↓
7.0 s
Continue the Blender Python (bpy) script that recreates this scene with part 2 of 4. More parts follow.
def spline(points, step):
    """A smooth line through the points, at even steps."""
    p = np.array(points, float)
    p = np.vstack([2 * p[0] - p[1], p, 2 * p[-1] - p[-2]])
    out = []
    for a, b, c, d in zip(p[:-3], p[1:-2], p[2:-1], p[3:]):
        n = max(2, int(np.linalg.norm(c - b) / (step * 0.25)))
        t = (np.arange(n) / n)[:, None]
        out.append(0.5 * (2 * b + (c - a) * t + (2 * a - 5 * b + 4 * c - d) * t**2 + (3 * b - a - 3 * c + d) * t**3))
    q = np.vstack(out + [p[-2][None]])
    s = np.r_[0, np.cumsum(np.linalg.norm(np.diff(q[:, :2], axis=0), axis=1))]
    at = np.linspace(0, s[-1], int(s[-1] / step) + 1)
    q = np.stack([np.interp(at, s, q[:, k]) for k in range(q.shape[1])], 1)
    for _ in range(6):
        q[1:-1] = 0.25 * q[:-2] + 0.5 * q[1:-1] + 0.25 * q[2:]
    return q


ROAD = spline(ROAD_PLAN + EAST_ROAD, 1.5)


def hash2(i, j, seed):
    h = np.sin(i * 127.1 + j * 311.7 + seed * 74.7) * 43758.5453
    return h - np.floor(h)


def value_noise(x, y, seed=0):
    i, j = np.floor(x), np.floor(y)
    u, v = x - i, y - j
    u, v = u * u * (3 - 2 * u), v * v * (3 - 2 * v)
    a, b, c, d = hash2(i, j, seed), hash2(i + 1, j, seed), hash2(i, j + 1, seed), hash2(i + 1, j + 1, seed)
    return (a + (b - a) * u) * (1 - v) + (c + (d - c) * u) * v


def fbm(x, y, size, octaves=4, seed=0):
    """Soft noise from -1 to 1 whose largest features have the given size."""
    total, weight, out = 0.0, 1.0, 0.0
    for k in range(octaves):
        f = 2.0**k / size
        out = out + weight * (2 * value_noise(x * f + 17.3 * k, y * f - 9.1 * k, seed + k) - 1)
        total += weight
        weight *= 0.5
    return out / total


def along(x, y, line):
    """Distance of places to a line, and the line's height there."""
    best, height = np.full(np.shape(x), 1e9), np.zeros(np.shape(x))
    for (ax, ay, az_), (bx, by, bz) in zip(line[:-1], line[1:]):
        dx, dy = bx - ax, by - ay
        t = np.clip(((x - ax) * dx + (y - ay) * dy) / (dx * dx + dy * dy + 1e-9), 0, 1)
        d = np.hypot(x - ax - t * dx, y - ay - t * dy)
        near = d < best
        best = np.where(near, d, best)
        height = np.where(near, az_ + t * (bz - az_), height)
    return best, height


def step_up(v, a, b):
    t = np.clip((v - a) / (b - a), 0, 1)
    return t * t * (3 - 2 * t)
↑
◆ **REQUIRED WORK**
All of the lines above need to be given again exactly.

◆ **THE OUTPUT**
7.0 s
Continue the Blender Python (bpy) script that recreates this scene with part 2 of 4. More parts follow.
def spline(points, step):
    """A smooth line through the points, at even steps."""
    p = np.array(points, float)
    p = np.vstack([2 * p[0] - p[1], p, 2 * p[-1] - p[-2]])
    out = []
    for a, b, c, d in zip(p[:-3], p[1:-2], p[2:-1], p[3:]):
        n = max(2, int(np.linalg.norm(c - b) / (step * 0.25)))
        t = (np.arange(n) / n)[:, None]
        out.append(0.5 * (2 * b + (c - a) * t + (2 * a - 5 * b + 4 * c - d) * t**2 + (3 * b - a - 3 * c + d) * t**3))
    q = np.vstack(out + [p[-2][None]])
    s = np.r_[0, np.cumsum(np.linalg.norm(np.diff(q[:, :2], axis=0), axis=1))]
    at = np.linspace(0, s[-1], int(s[-1] / step) + 1)
    q = np.stack([np.interp(at, s, q[:, k]) for k in range(q.shape[1])], 1)
    for _ in range(6):
        q[1:-1] = 0.25 * q[:-2] + 0.5 * q[1:-1] + 0.25 * q[2:]
    return q


ROAD = spline(ROAD_PLAN + EAST_ROAD, 1.5)


def hash2(i, j, seed):
    h = np.sin(i * 127.1 + j * 311.7 + seed * 74.7) * 43758.5453
    return h - np.floor(h)


def value_noise(x, y, seed=0):
    i, j = np.floor(x), np.floor(y)
    u, v = x - i, y - j
    u, v = u * u * (3 - 2 * u), v * v * (3 - 2 * v)
    a, b, c, d = hash2(i, j, seed), hash2(i + 1, j, seed), hash2(i, j + 1, seed), hash2(i + 1, j + 1, seed)
    return (a + (b - a) * u) * (1 - v) + (c + (d - c) * u) * v


def fbm(x, y, size, octaves=4, seed=0):
    """Soft noise from -1 to 1 whose largest features have the given size."""
    total, weight, out = 0.0, 1.0, 0.0
    for k in range(octaves):
        f = 2.0**k / size
        out = out + weight * (2 * value_noise(x * f + 17.3 * k, y * f - 9.1 * k, seed + k) - 1)
        total += weight
        weight *= 0.5
    return out / total


def along(x, y, line):
    """Distance of places to a line, and the line's height there."""
    best, height = np.full(np.shape(x), 1e9), np.zeros(np.shape(x))
    for (ax, ay, az_), (bx, by, bz) in zip(line[:-1], line[1:]):
        dx, dy = bx - ax, by - ay
        t = np.clip(((x - ax) * dx + (y - ay) * dy) / (dx * dx + dy * dy + 1e-9), 0, 1)
        d = np.hypot(x - ax - t * dx, y - ay - t * dy)
        near = d < best
        best = np.where(near, d, best)
        height = np.where(near, az_ + t * (bz - az_), height)
    return best, height


def step_up(v, a, b):
    t = np.clip((v - a) / (b - a), 0, 1)
    return t * t * (3 - 2 * t)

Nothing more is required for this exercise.